Tailwind sure is a blight upon frontend maintainability.
Is it, though? How much easier to refactor it in the future can it be, other than being able to search-replace Tailwind classes when the need arises to?
... except for where you aren't wanting to replace.
Well, what is it then that is so complex about Tailwind? I’ve been hearing that for so long, but nobody was ever able to explain succinctly what Tailwind made so awfully complicated.
I strongly disagree; any large project using CSS tended to have arcane names for everything and turned into a Tailwind of its own, but worse.

I also like Tailwind because it’s so self-documenting.
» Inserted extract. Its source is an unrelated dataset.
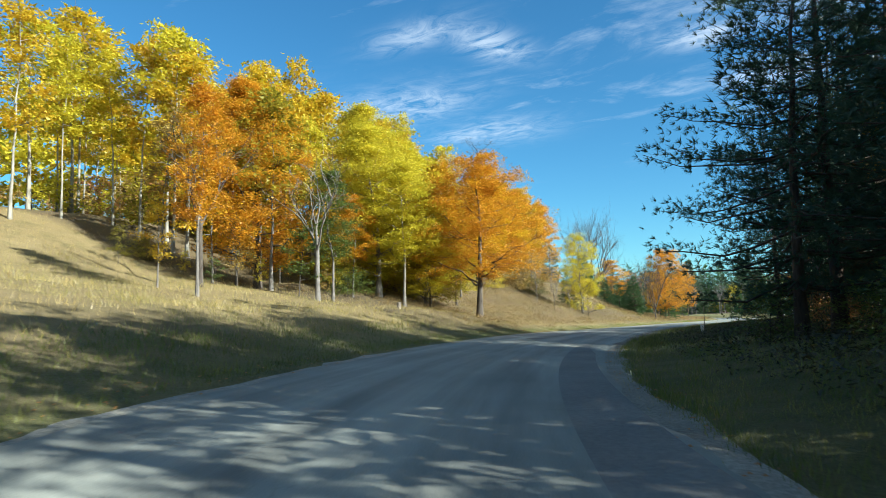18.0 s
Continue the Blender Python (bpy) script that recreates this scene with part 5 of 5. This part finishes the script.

Even if Tailwind’s development were to stop, tomorrow, and all of the style sheets were lost globally, I would know what everything is meant to be.

There is no semantic connection between design and code.
I don’t even know what this means, but it sounds either stupid, or a theory that only works in a clean room laboratory.
Maybe you need to figure it out before jumping to conclusions like that.

I think it’s much easier to understand what

    <input class=”input input--email input--valid”>
is supposed to be compared to

    <input class=”bg-white focus:outline-none focus:shadow-outline border border-gray-300 rounded-lg py-2 px-4 block w-full appearance-none leading-normal”>
Bull. I have no clue at this glance what .input specifies, or what I can override without a conflict. Heck, .input might not even exist, resulting in only stock browser styles. The bottom one, I can fully picture while it isn’t much longer, the above is opaque and gives me no information at all about the look.

Secondly though, and why this opinion is frankly stupid, is that I can just put this in my CSS code before it’s built through Vite:

input { @apply bg-white focus:outline-none focus:shadow-outline border border-gray-300 rounded-lg py-2 px-4 block w-full appearance-none leading-normal; }

And then lo and behold, I’ll do you one better:

<input type=“text”> </input> is now fully styled, with Tailwind only.